Cualquier observador externo algo desprevenido diría que el Perú es un modelo de institucionalidad. Mientras en la meca del derecho y el equilibrio de poderes el presidente Trump despide al jefe del FBI por llevar adelante una investigación que podría llegar a comprometerlo, en el Perú el ministro de Transportes renuncia ante un informe de la contraloría que el propio Congreso iba a considerar definitorio para censurarlo o no. En el Perú gobierna el contralor general de la República.
Pero resulta que lo que gobierna es la arbitrariedad descontrolada, porque el informe de la contraloría es confuso, contradictorio, equivocado y abusivo. Los argumentos no se entienden o son banales. El cálculo del perjuicio económico de 40 millones de dólares es erróneo, como ya ha demostrado el MEF. Es imposible que nada sea más perjudicial que un financiamiento con una tasa implícita de 22% anual, que la propia contraloría reconoce en un comunicado. Y nadie tiene derecho a destruir la honra de 11 funcionarios acusándolos penalmente sin fundamento alguno y sin tipificar delitos ni demostrar dolo y por decisiones principalmente técnicas.
El contralor es un peligro público. ¿Qué funcionario se atreverá a tomar decisiones con una espada de Damocles de este tamaño? ¿Vamos a permitir que se frene el desarrollo del país?
Solo la debilidad del Gobierno puede explicar que Vizcarra sometiera su destino a la opinión de la contraloría. Pues lo que era realmente escandaloso era el contrato original, que ni siquiera se podía resolver sin penalidad porque el cierre financiero no tenía plazo. Una trampa. Por eso la adenda. Terminar el contrato unilateralmente era –y sigue siendo– muy costoso. Según “Semana Económica”, habría que haber pagado –y habrá que hacerlo ahora– 40 millones de dólares entre garantía de fiel cumplimiento y gastos ya hechos por el consorcio, más el lucro cesante que podría estar alrededor de los 265 millones de dólares, según el ex ministro. Sin contar lo que habrá que abonar si el Estado es demandado ante el Ciadi y perdemos el caso.

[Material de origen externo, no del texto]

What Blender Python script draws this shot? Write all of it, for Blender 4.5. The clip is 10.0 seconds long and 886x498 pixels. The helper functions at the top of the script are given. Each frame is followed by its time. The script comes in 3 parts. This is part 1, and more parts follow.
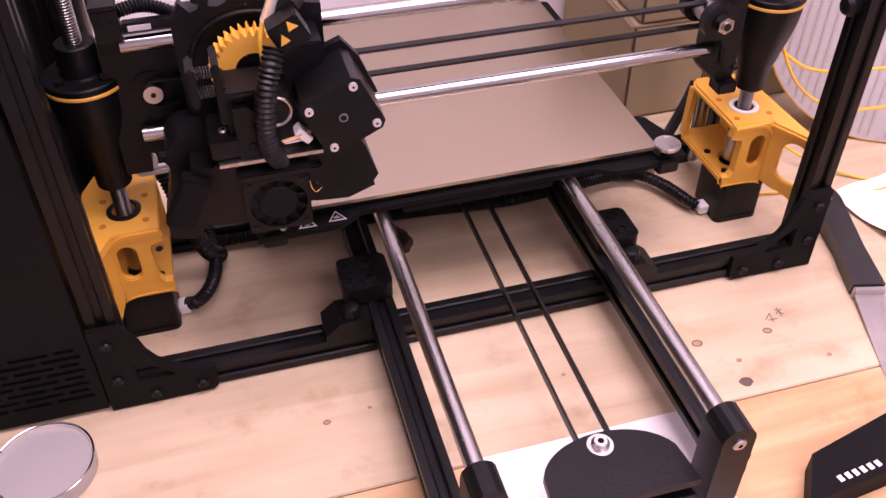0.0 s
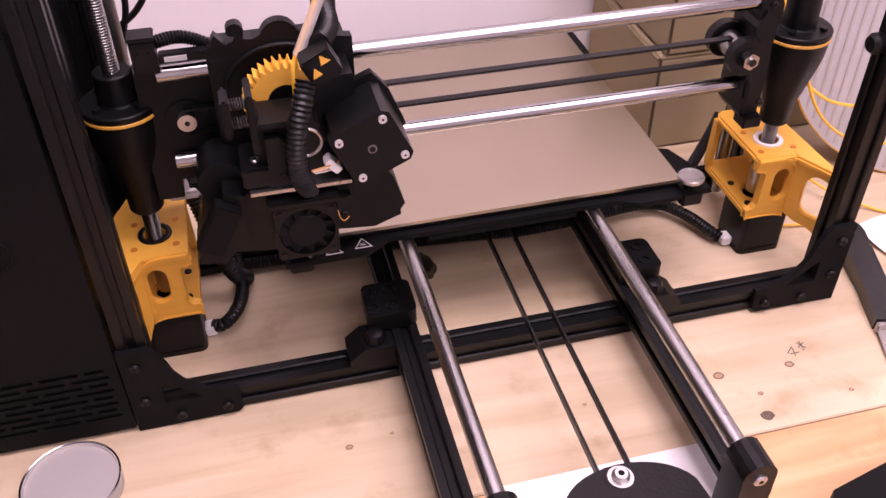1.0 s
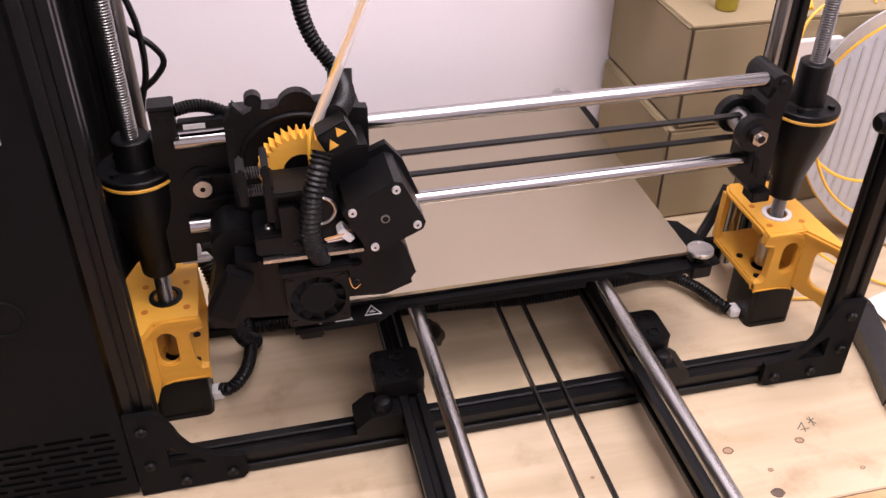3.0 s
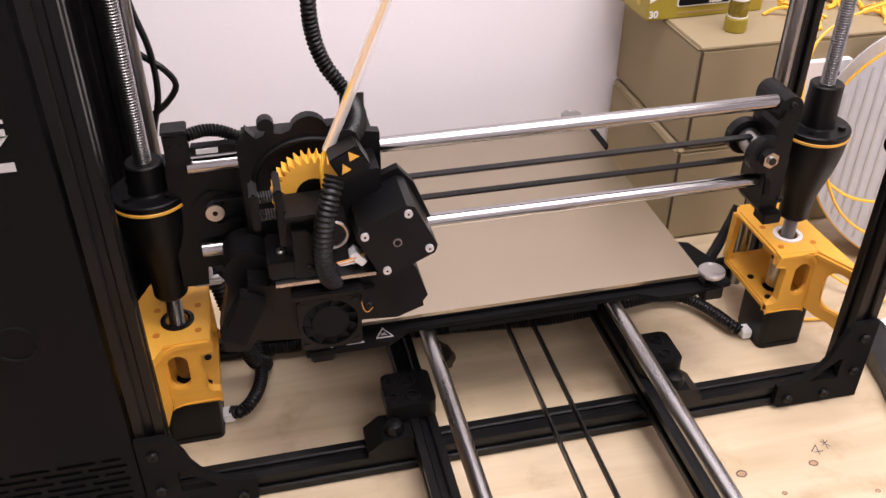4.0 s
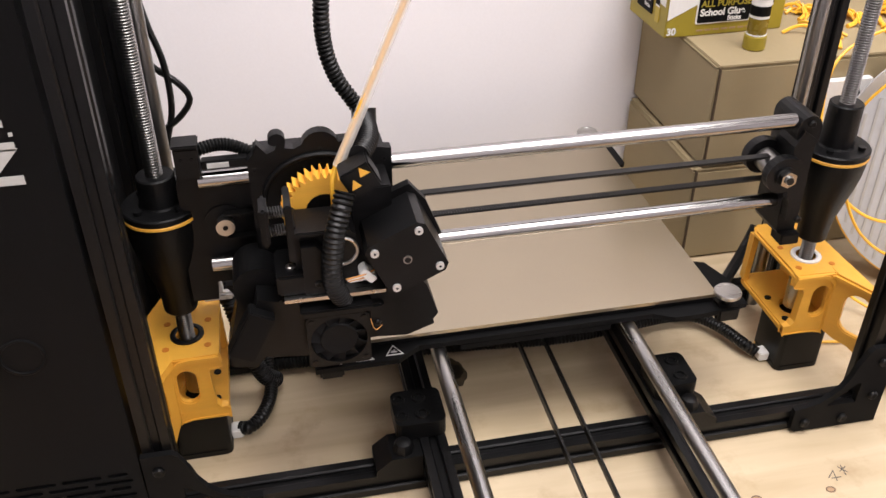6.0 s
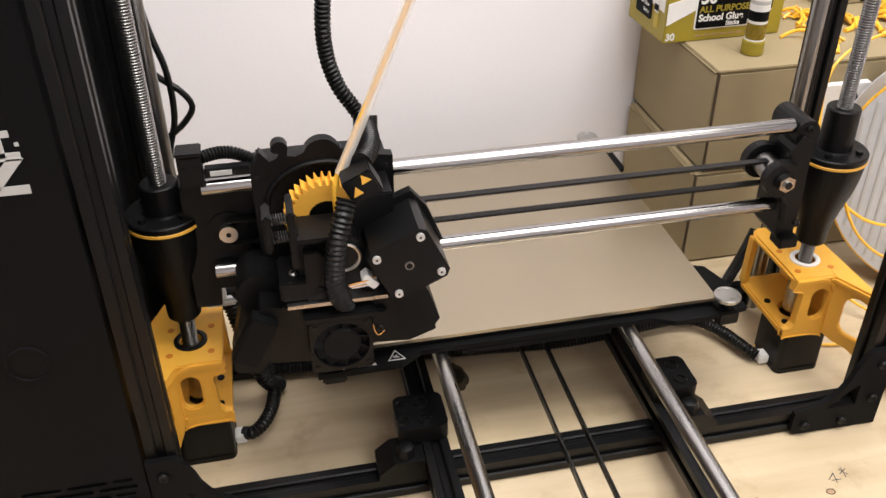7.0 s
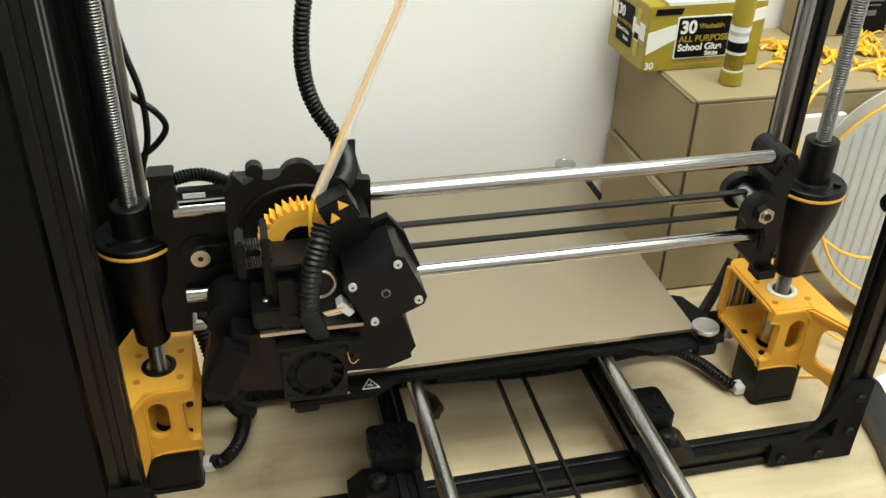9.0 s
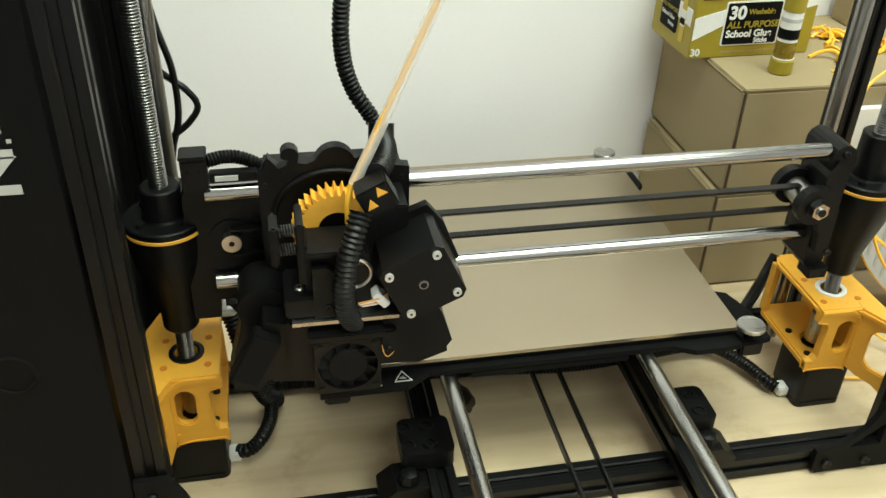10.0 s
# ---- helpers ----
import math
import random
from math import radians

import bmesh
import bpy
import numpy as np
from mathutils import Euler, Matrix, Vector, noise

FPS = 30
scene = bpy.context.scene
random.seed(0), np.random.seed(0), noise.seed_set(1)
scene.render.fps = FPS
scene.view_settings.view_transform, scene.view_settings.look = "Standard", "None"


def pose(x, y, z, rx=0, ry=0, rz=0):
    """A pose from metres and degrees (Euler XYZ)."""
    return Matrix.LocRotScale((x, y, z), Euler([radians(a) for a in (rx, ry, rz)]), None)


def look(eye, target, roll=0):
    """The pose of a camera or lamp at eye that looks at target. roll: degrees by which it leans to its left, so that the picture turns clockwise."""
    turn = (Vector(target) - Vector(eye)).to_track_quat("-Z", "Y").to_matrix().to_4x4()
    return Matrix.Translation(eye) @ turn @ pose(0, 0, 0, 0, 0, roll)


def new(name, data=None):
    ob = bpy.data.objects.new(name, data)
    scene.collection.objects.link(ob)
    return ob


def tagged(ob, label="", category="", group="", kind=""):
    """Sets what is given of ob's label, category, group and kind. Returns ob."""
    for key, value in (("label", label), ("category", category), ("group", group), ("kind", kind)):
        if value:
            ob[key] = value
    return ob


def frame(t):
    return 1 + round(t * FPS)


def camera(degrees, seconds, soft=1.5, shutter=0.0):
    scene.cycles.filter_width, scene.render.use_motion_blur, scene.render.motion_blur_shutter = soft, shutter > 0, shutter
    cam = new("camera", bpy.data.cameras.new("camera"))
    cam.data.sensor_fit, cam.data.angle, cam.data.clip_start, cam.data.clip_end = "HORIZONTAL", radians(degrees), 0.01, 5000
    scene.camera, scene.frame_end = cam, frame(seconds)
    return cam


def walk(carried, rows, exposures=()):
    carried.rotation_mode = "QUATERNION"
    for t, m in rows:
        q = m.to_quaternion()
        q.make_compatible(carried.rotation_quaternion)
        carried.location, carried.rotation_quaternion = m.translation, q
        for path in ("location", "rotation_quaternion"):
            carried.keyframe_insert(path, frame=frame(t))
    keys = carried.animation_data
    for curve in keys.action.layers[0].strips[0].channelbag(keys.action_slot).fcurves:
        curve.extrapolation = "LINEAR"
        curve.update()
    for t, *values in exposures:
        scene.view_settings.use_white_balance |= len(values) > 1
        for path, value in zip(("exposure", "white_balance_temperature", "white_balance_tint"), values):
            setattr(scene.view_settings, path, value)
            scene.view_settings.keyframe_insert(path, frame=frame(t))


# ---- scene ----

Por lo demás, tampoco se podrá resolver antes de 6 meses, es decir, a fin de año. Si sumamos todo el tiempo que requiere un nuevo proyecto, para el que no hay ni siquiera estudios de ingeniería, salvo que Kuntur Wasi los venda (¿a cuánto?), estamos hablando de un inicio de obras no antes de 3 o 4 años, con suerte. ¿Cuánto cuesta esa demora? Sumemos por favor.
Todo este absurdo y la salida de un buen ministro son consecuencia de la incompetencia política del Ejecutivo y de Fuerza Popular (que acaso se solaza en la caída de Vizcarra), incapaces de dialogar para buscar soluciones, dejando el campo libre a la demagogia arropada de mentirosa anticorrupción y falsa defensa del interés público de algunos congresistas. Que es una forma de corrupción, porque busca no dinero, sino conseguir votos y popularidad a costa del desarrollo del país, del trabajo de mucha gente.
Salvo que lo que se quiera sea vacar ya no solo al vicepresidente.